Natasha découvre alors le Grand Dérangement et cette tragique période qui voit la déportation de plus de 10 000 Acadiens. Son sentiment sur le sujet est mitigé. Elle préfère donc botter en touche. « A un moment donné, il faut choisir dans la vie. Les Acadiens de l'époque n'ont pas su se décider et ont souffert. En même temps, je trouve ça noble d'avoir fait ce choix. Je ne sais pas s'ils étaient courageux ou trouillards. Cette notion de neutralité me dérange. Beaucoup de Québécois au Canada pensent que c'est de leur faute. Que, au fond, cette déportation ils l'ont bien cherchée. Mon père tient un peu les mêmes propos. Ma mère, elle, pense le contraire. Moi, je suis au milieu. » Pour ainsi dire neutre, comme les Acadiens... Si se forger une identité est l'aspiration de chacun, l'Acadien, lui, veut toujours plus. Comme pour rattraper le temps perdu. Ne pas se faire oublier. Surtout quand on vit à quelques kilomètres de la frontière du Québec. Les plus extrémistes parlent même de « ligne de démarcation ».

Cette frontière, Natasha la connaît bien. Elle appartient à cette petite population, les Brayons, «coincés» entre l'Acadie et le Québec. « Acadiens et Québécois font partie des deux cercles de francophones au Canada, mais au lieu de s'unir ils s'affrontent. J'ai toujours connu cette compétition... », regrette la chanteuse. Mais ces rapports ne l'empêchent pas d'« émigrer» à Montréal à; 17 ans. Elle y loue un appartement sur le Plateau-Mont-Royal, le quartier branché, et découvre la vie nocturne montréalaise. Du moins ses bars. Car difficile d'entraîner Natasha dans le restaurant de son choix. «Je suis végétarienne, au grand désespoir de mes parents... Petite, ils se battaient pour me faire manger de la viande avant de comprendre qu'ils n'y pouvaient rien et de me laisser tranquille.» Inutile donc d'essayer d'épater la belle avec du caribou ou du bison. «En revanche, la morue et le homard me rappellent mon enfance. Dès qu'on se retrouvait pour la fête des Mères, on mangeait du homard. C'est une tradition chez nous, puisque la période coïncide avec le début de la saison de la pêche. »

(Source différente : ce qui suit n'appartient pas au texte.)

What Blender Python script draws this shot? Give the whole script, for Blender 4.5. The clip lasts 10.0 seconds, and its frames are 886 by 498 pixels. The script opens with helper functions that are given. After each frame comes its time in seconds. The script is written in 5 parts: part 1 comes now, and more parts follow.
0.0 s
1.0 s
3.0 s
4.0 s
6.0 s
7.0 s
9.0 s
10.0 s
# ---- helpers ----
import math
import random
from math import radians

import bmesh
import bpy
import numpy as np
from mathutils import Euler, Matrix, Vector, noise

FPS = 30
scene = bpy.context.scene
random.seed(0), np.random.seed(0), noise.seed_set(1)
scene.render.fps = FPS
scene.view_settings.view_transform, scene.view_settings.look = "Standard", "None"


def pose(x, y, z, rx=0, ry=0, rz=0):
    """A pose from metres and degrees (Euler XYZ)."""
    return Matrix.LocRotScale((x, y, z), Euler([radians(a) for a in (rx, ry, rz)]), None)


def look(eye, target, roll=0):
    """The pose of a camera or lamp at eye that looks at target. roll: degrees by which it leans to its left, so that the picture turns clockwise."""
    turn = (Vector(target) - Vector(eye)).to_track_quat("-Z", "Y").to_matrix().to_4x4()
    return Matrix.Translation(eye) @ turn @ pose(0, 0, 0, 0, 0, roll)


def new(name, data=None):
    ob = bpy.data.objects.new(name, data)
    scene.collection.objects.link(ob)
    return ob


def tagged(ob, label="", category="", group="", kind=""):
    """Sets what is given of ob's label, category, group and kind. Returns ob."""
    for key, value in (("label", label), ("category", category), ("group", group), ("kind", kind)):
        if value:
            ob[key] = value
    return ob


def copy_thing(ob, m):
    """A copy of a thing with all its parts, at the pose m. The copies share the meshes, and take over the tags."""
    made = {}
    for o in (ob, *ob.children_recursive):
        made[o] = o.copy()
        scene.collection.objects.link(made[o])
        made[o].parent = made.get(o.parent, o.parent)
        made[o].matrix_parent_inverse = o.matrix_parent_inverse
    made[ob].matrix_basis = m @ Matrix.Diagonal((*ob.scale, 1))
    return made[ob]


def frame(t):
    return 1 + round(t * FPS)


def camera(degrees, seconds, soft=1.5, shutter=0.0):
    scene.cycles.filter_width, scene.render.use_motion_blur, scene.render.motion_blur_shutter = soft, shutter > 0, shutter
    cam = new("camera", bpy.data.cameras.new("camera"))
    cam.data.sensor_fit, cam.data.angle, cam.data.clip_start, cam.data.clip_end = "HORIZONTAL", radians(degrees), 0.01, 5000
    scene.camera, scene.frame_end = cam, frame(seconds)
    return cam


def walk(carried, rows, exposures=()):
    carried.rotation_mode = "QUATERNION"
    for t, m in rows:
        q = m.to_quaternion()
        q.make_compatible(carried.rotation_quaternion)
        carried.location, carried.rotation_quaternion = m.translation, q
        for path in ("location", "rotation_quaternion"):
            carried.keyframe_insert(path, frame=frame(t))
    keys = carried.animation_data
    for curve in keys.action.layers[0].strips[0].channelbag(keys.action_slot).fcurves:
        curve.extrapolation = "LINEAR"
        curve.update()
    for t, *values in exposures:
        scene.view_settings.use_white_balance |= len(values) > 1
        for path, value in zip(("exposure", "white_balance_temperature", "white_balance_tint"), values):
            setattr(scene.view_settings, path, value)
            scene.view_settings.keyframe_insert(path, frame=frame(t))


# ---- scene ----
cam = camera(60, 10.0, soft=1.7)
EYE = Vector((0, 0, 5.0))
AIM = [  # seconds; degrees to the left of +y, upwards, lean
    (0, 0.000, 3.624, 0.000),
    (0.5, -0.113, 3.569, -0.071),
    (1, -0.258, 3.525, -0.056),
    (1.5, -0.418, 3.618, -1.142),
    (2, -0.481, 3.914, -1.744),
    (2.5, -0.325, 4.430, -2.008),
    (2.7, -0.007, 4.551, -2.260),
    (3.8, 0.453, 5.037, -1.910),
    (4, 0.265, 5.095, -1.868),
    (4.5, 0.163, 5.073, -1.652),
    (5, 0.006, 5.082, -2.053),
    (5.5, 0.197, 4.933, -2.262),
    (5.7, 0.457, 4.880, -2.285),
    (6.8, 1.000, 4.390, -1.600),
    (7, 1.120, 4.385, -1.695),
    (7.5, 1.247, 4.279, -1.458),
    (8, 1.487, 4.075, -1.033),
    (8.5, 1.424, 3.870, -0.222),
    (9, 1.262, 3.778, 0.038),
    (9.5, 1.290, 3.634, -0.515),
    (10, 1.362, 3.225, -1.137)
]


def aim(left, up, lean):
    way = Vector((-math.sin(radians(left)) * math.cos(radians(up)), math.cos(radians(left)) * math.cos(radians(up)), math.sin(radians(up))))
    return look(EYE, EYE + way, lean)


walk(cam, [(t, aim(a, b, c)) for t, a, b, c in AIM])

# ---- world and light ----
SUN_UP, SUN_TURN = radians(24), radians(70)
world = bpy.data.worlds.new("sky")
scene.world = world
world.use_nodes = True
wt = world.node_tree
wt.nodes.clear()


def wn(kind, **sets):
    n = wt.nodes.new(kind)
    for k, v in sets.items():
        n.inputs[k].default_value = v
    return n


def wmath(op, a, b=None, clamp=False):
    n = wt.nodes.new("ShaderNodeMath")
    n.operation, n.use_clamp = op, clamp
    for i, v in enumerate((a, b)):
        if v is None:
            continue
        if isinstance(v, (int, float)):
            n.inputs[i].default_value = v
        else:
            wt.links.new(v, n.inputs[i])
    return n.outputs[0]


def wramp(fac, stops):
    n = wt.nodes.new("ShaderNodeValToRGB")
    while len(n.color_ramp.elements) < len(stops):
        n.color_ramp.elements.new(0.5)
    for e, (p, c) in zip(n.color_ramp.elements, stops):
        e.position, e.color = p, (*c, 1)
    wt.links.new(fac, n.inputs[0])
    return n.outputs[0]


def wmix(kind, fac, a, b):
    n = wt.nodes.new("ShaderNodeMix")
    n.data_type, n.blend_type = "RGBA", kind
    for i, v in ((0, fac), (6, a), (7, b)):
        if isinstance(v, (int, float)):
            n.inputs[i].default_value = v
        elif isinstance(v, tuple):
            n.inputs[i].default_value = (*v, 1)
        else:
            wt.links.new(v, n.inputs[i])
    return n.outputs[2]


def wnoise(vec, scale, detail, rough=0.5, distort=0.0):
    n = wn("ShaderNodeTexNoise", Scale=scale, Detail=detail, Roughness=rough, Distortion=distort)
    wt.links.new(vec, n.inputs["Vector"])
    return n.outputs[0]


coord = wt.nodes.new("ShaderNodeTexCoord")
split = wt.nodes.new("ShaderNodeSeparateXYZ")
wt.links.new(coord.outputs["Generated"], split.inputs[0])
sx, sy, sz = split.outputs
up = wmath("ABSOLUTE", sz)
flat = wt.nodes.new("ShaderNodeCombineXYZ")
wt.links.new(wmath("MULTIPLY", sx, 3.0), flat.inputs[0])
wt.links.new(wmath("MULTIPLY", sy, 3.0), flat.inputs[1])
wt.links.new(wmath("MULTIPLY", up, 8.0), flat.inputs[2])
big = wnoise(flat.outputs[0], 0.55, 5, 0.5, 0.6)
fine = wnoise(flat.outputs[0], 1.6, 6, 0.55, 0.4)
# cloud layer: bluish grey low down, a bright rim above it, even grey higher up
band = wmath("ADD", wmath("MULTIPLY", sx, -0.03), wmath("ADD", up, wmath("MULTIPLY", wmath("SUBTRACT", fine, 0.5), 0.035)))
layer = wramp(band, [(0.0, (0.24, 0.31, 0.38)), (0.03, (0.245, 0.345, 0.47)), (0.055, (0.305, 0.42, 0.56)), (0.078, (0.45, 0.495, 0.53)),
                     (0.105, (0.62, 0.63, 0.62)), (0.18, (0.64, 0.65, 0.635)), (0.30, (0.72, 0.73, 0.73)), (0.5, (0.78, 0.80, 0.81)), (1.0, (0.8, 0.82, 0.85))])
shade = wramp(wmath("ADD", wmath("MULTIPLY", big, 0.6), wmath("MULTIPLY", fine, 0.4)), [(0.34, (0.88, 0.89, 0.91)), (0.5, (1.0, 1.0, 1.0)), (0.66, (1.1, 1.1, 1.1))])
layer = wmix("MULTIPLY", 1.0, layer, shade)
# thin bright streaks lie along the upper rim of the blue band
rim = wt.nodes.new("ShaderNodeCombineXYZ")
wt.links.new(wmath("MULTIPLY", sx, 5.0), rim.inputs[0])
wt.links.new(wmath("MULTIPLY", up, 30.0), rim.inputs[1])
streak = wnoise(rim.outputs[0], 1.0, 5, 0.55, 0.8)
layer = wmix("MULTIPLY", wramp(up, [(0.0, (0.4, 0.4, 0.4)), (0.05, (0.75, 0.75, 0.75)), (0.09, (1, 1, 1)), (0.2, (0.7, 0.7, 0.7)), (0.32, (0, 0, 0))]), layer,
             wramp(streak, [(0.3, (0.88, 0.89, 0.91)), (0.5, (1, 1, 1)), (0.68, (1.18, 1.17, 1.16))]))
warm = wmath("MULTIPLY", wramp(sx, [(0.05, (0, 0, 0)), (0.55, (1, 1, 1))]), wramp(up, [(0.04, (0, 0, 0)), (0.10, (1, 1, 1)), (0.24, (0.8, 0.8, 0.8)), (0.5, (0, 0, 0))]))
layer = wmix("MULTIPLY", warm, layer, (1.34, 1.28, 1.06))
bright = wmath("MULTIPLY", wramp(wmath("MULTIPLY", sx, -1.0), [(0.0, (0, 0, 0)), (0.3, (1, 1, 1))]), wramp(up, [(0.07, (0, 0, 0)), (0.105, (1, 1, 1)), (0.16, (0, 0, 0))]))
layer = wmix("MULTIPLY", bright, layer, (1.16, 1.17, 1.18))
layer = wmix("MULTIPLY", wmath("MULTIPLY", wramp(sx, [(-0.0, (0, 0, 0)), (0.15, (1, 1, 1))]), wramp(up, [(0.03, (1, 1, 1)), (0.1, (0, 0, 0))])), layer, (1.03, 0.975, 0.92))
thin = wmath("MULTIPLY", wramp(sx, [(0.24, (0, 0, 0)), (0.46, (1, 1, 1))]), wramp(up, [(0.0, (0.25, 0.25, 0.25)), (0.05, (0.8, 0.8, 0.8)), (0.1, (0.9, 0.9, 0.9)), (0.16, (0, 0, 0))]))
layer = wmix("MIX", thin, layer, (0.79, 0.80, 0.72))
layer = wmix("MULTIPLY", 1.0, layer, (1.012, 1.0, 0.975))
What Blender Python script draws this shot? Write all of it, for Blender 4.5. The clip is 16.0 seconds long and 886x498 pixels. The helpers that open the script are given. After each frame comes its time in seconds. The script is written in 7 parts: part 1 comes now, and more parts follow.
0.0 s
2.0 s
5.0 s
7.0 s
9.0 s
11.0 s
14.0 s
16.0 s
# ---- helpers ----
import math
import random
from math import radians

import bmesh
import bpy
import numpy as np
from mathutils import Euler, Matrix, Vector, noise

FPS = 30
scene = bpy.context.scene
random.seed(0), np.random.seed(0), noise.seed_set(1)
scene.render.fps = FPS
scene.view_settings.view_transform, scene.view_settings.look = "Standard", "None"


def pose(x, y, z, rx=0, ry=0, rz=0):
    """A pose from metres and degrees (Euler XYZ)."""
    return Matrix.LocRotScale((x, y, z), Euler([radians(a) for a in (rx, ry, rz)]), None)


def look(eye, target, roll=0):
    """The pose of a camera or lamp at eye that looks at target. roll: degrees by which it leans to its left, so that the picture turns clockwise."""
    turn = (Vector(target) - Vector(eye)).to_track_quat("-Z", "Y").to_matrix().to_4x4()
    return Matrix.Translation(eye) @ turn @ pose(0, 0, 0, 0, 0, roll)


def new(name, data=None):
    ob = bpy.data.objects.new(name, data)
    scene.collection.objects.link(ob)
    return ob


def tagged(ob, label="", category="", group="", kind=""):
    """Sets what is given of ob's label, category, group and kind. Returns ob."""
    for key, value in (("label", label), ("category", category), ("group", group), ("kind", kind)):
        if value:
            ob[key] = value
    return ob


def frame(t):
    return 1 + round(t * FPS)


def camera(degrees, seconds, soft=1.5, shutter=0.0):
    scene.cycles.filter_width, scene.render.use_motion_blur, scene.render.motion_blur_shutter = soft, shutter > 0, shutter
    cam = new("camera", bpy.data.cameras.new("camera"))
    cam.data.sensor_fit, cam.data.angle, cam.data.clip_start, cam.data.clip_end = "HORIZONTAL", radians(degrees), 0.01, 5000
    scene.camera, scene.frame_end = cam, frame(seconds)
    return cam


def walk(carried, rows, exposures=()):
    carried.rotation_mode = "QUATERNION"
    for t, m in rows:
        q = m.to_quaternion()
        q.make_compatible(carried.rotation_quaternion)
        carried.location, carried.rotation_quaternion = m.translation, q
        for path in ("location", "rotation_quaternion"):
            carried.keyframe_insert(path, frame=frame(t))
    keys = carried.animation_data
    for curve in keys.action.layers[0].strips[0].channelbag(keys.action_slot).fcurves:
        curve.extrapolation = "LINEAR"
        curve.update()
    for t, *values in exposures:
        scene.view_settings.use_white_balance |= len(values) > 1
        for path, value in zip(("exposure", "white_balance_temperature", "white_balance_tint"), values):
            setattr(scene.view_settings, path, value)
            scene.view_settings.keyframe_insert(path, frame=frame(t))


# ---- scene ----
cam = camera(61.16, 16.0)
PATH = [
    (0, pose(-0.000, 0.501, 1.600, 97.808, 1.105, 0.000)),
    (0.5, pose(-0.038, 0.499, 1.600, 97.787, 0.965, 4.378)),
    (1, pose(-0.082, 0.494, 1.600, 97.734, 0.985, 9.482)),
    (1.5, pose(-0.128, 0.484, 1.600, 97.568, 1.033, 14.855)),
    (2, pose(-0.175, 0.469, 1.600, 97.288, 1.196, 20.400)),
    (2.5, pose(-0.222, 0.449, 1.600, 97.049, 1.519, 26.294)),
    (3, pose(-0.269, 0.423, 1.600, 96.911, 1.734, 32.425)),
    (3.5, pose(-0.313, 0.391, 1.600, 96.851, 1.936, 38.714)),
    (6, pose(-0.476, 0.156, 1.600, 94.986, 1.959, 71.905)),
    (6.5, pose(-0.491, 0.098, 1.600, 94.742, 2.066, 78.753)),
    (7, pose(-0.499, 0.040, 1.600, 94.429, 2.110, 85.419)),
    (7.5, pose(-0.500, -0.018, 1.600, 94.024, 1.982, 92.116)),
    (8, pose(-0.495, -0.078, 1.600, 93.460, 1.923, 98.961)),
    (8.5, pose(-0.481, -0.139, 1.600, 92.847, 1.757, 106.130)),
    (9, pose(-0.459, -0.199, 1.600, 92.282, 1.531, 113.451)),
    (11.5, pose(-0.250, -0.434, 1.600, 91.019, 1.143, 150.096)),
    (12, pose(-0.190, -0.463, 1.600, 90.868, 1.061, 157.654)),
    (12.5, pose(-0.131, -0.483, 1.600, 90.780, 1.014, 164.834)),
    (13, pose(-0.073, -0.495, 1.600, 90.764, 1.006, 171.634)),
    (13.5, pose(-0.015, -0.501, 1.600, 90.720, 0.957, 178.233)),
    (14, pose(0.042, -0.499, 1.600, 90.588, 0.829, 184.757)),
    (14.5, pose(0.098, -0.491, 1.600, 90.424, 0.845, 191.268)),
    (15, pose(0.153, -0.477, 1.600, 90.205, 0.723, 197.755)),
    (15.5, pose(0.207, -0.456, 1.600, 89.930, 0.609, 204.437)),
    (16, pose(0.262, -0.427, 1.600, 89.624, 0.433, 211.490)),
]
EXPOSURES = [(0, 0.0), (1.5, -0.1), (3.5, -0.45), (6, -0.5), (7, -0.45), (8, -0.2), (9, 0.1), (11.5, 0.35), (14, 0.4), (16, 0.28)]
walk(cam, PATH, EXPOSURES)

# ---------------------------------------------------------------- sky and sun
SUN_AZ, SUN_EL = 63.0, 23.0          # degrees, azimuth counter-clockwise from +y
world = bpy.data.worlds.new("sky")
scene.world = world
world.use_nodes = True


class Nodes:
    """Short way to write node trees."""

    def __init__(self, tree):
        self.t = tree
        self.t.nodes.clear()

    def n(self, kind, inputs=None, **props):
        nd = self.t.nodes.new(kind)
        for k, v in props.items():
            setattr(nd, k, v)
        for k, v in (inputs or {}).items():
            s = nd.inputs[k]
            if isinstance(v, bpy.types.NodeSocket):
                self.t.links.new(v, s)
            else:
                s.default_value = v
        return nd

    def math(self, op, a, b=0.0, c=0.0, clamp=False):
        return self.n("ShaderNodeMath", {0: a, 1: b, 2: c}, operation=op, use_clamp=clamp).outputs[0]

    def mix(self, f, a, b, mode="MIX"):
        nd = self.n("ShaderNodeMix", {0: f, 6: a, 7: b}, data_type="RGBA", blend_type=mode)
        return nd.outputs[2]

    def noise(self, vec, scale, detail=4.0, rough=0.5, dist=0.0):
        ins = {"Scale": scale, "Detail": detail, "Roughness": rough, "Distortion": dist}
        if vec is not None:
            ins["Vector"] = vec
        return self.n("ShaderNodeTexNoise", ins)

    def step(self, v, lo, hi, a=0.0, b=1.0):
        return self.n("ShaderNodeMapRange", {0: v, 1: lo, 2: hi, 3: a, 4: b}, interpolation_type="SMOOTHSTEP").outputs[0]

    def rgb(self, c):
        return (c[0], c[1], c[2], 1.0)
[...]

En repensant à ces années en famille autour de la table, elle évoque la madeleine de son enfance: les embruns de son pays. « En France, seul Arcachon, que m'a fait découvrir Pascal Obispo, me rappelle les plages de chez moi. La texture du sable, la couleur de la mer sont les mêmes. Et cette indescriptible odeur de vent salé! » Le coup de la madeleine, il fallait y penser. Décidément, il est fort ce Pascal Obispo.

UN PARCOURS EN OR ET PLATINE

Le jour où Luc Plamondon a chargé Natasha, 18 ans et doublure de Julie Zenatti dans " Notre-Dame de Paris ", d'assurer le rôle de Fleur-de-Lys pour la distribution québécoise, elle n'en revient pas. "On m'a prévenue à midi pour le soir même. J'ai répété jusqu'à la dernière seconde. C'était dur, mais j'y suis arrivée." Evidemment, serait-on tenté de dire au vu de son parcours. Elle n'attend pas ses 9 ans pour monter sur scène et recevoir sa première standing ovation. On raconte qu'en voyant tous ces gens debout elle serait sortie de scène, pensant qu'ils s'en allaient. Sept ans plus tard, elle enregistre son premier album, " Emergence ", qui connaît un succès d'estime. Puis elle se brouille avec ses anciens managers et en profite pour mettre sa carrière entre parenthèses et passer son baccalauréat qu'elle obtient. Entre-temps, Guy Cloutier, producteur, rachète son contrat. On connaît la suite de l'aventure avec " Notre-Dame de Paris "... Garou lui propose de chanter en première partie de ses concerts. Le public français la découvre alors. Il faut attendre 2000 et l'album " A chacun son histoire" pour voir la carrière de la chanteuse exploser. En mai 2001, elle représente la France à l'Eurovision avec sa chanson "Je n'ai que mon âme ". Résultat, une honorable quatrième place et un premier disque d'or en France. Pascal Obispo et Florent Pagny s'intéressent désormais à la chanteuse et participent à son troisième album, "De l'amour le mieux ", sorti en avril 2002 et double disque de platine (850000 exemplaires). Mais 2003 est l'année de la consécration avec une révélation aux Victoires de la musique, un duo au Parc des Princes avec Johnny Hallyday et 750 000 albums vendus (double disque de platine). L’année dernière, elle décroche un nouveau disque d'or, seulement trois mois après la sortie de son album " L’instant d'après ", aujourd'hui toujours dans les bacs et disque de platine. J.N.